Things Will Be Different blends high-concept sci-fi with a grounded aesthetic in a manner similar to Rian Johnson’s Looper. Time travel is central to the film’s narrative and yet this heightened element is accompanied by decidedly grounded aesthetics. The film takes place at a farmhouse in rural America, not some futuristic or other-worldly setting. The primary time travel devices include a wooden door and clocks. Later on, an old voice recorder and safe play key roles in the film. Like Looper, Felker’s film intrigues by integrating the familiar (i.e., doors, clocks, safes) with the strange (i.e., time travel) to culminate in what feels like a realistic time travel story (or, at least as realistic as time travel stories can get).

Things will be different review

It’s not just an aesthetic groundedness that accompanies the high-concepts of Things Will Be Different as the film tackles deeply human themes of family and sacrifice. Core to the story are the brother and sister duo Joe and Sid. The two find themselves contained (both literally and figuratively) in a nightmare situation that strains their relationship and exposes some of its raw vulnerabilities. Like some of the best sci-fi films do, Things Will Be Different packs extremely relatable themes and characters within a high-concept story, which adds real emotional depth to the film’s winding narrative.

Further containing this narrative is the fact that siblings Joe and Sid are essentially the only characters (at least for a large stretch of the film) and, therefore, feature in virtually every scene. This aspect of the script, in addition to taking place in a single setting, puts quite the responsibility on the shoulders of stars Adam David Thompson and Riley Dandy – to maintain audiences’ interest with relatively few big set pieces or moments to work with. Thankfully, the actors take this responsibility head on and deliver nuanced performances that prove vital to executing the film’s complicated plot and ensuring the emotions hit hard. Mere moments into the film and actors Thompson and Dandy convey such an organic chemistry that them being siblings is immediately believable and even instinctive. This chemistry persists throughout the film and will likely resonate with anyone who is close to a sibling in their life. 

Not only emotionally, Things Will Be Different delivers narratively too. Felker carefully constructs his psychological sci-fi thriller, employing deliberate pacing and an unfolding plot that takes a number of unexpected turns. It’s a cognitively demanding film, one that necessitates attention and inner contemplation for true appreciation. And, as is the case with many compelling and cognitively demanding films, the immediate reaction upon watching Things Will Be Different is a desire to watch it again – to pick up on all the details one may have missed and try to wrap one’s head around the narrative.

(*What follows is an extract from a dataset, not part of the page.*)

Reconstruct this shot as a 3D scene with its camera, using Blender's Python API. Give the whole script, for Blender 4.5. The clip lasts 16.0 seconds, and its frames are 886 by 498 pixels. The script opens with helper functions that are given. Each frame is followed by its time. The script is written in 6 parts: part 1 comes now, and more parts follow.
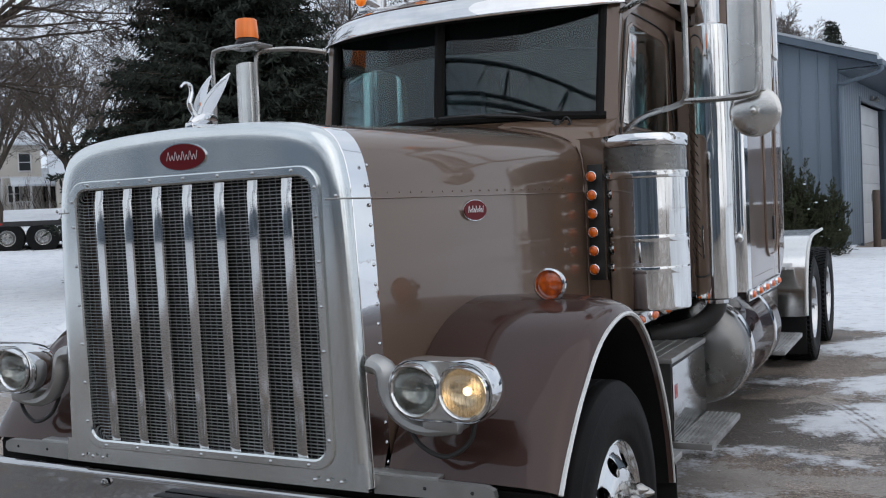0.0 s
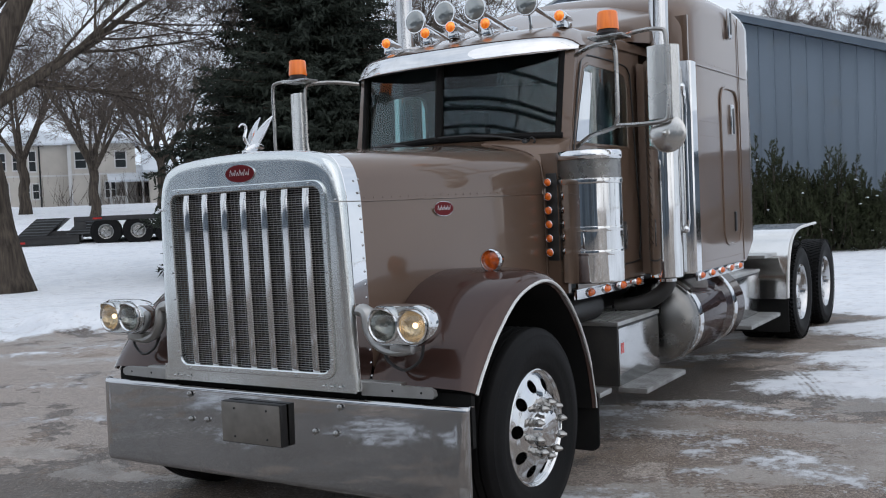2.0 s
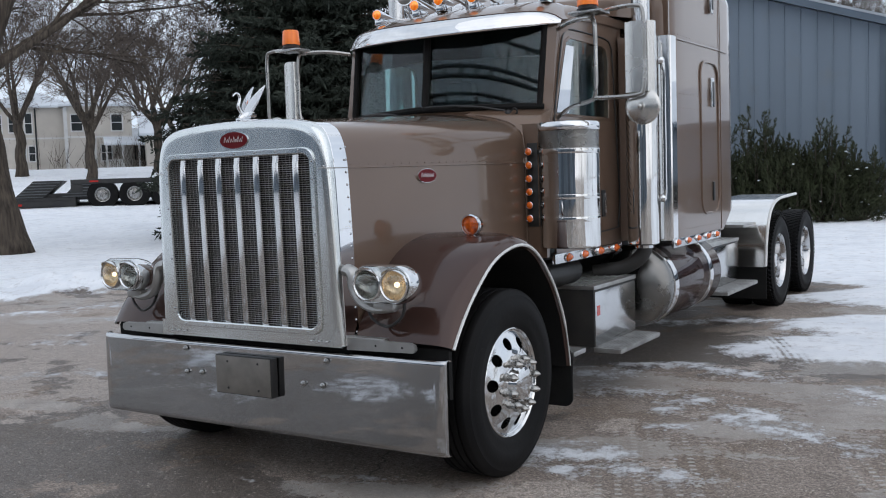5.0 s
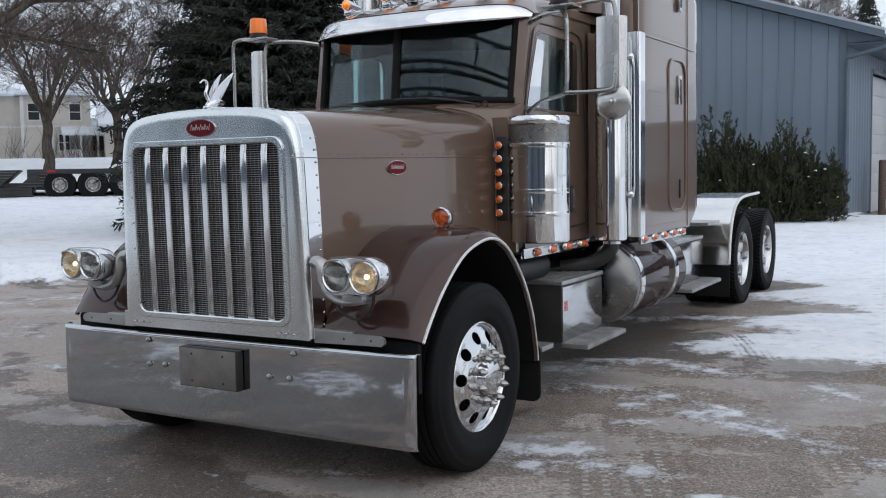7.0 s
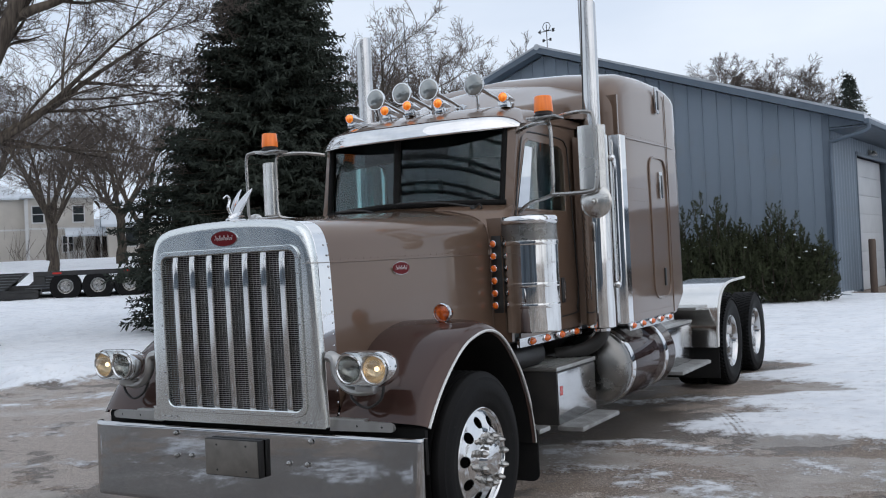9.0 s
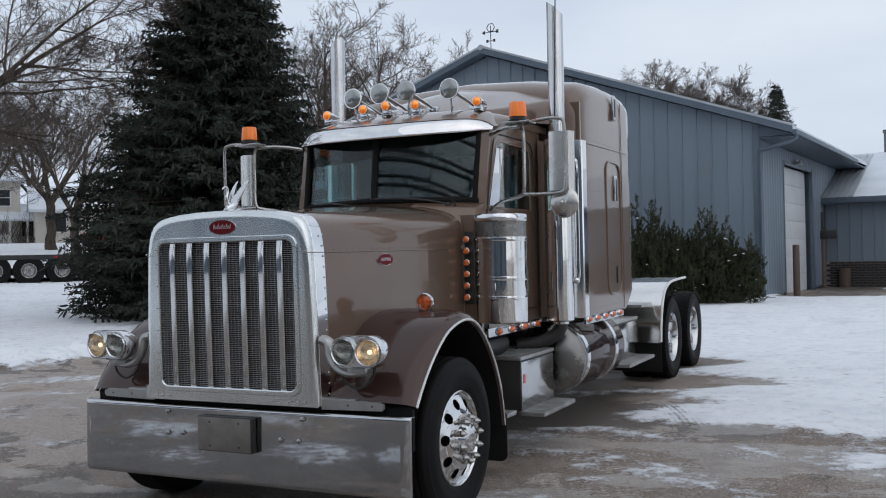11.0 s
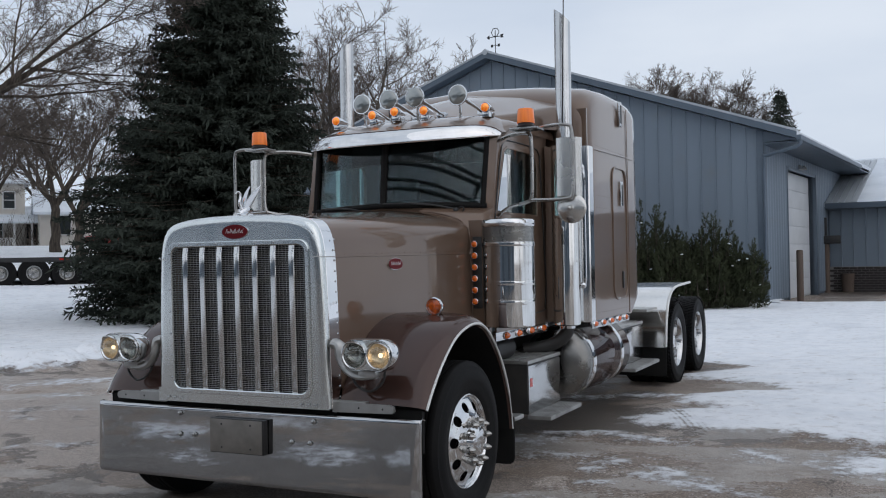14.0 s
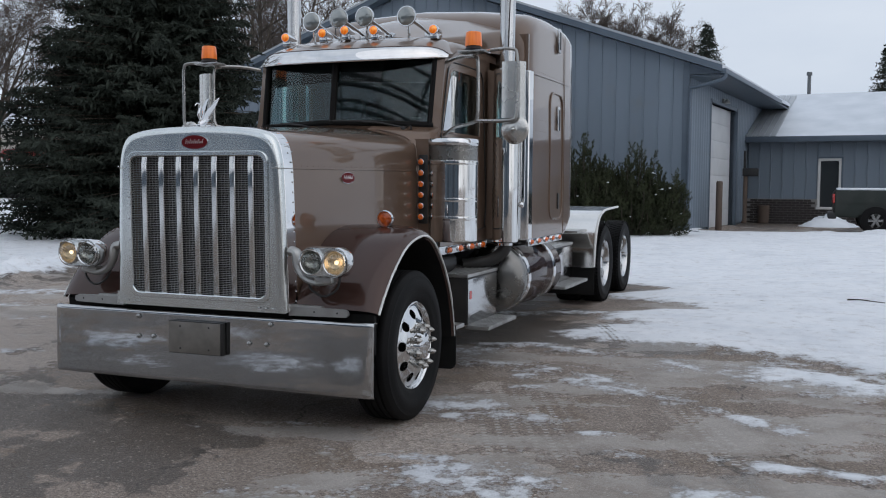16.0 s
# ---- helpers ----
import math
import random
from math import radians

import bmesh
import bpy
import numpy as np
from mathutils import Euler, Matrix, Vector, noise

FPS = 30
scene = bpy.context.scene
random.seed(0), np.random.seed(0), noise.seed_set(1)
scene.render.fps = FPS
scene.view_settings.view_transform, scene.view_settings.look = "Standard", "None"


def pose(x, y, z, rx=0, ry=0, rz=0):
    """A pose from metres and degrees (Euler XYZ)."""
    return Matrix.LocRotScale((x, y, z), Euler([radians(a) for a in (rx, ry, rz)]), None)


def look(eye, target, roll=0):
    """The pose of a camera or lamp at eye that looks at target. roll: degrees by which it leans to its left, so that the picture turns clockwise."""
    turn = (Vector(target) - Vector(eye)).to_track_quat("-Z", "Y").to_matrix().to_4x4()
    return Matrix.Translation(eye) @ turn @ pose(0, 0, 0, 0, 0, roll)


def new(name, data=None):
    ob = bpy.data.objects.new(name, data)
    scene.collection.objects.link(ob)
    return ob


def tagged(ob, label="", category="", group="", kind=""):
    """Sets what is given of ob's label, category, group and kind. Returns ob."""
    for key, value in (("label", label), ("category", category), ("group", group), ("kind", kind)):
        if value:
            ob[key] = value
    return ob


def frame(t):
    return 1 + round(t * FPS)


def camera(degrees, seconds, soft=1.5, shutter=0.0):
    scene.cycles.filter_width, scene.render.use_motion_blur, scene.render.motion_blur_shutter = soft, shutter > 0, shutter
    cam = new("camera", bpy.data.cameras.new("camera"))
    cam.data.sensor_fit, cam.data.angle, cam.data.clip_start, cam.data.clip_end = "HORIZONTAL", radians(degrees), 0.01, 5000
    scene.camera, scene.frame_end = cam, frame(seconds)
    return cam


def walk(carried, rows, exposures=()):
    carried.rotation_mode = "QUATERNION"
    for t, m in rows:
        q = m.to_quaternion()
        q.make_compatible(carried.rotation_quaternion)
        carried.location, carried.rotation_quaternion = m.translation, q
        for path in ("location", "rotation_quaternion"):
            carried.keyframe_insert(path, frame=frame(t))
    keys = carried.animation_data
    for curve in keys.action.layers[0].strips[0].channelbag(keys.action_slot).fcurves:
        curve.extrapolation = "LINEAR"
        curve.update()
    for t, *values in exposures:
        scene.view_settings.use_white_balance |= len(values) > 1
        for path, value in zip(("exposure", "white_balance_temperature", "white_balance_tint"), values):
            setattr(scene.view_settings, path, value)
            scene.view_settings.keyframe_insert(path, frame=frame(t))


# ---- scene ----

Minor issues detract from what is otherwise an enthralling film. The characters have a shockingly nonchalant attitude toward time travel, which makes the beginning part of the film feel somewhat jarring and distancing from the leads. The film’s ending, meanwhile, brings the story full circle, but in a manner that isn’t entirely satisfying. To explain more would necessitate getting into spoiler territory; although, it can be said that the film’s ending is a bit of a head-scratcher. 

VERDICT: 8/10

Things Will Be Different sees Michael Felker tackle a feature directorial debut that evokes the time-bending thrillers of Christopher Nolan, Rian Johnson, Aaron Moorhead, and Justin Benson. Blending high-concept sci-fi with grounded aesthetics and themes, Felker’s film is emotionally compelling, narratively fascinating, and cognitively demanding, making a second viewing a pleasure and a necessity. Adam David Thompson and Riley Dandy command the screen as they deliver lead performances that render them virtually the only actors in the vast majority of the film. A somewhat jarring introduction to a key plot element and an ending that doesn’t entirely satisfy do little to take away from what is an impressive feature directorial debut from a filmmaker intelligent with his scripting and confident in his directing.